We have established the “Governance Committee” whose membership consists of the Chairperson of the Board of Directors, Representative Executive Officers and all Outside Directors. The Committee has free, vigorous and constructive discussions and exchange of views on the issues relating to corporate governance and overall corporate management including the reform of the Board of Directors based on the evaluation of the Board of Directors and shares information and develops cooperation with Outside Directors.
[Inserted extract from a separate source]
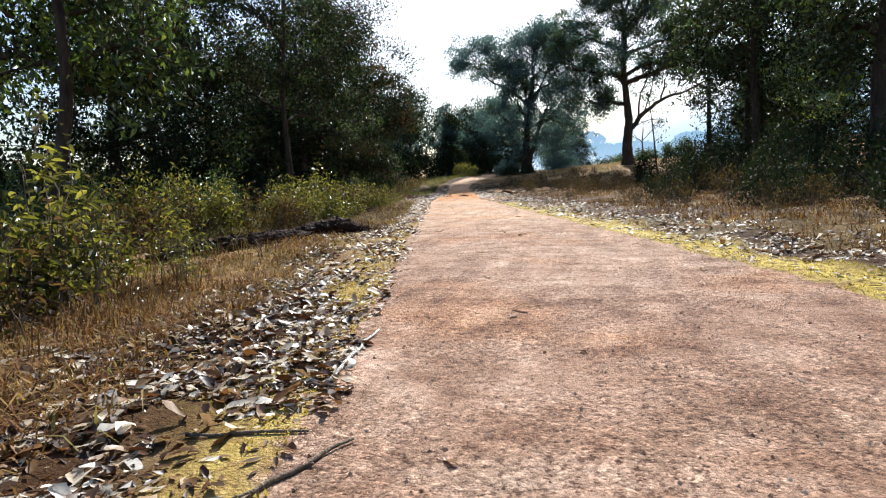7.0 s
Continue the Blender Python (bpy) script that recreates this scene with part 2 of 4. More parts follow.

The “Risk Management Committee” systematically manages and addresses risks as a whole from a company-wide perspective, particularly with respect to risk related to strategies, and makes management decisions from a perspective focused on risk management. The Committee is chaired by President and Representative Executive Officer and consists of members including the senior executive general managers of supervisory units and the presidents of major subsidiaries. Drawing on extensive specialized knowledge of the committee members elected from supervisory units, the Committee assesses a variety of risks, prepares necessary measures and monitors progress in that regard.
The Company has established a “Compliance Committee” (whose membership includes a corporate lawyer) for the purpose of appropriately addressing issues concerning the Group’s compliance management practices. The Committee draws up a policy for addressing matters involving serious compliance-related violations, and through close collaboration with departments in charge of promoting compliance, develops the foundation of compliance system (e.g. the preparation of promotion systems and plans) and continuously oversees the status of implementation to promote compliance with laws and regulations, corporate ethics and other such standards.
Both committees report the details of their deliberations to the Audit Committee regularly (twice or so a year) and in a timely manner.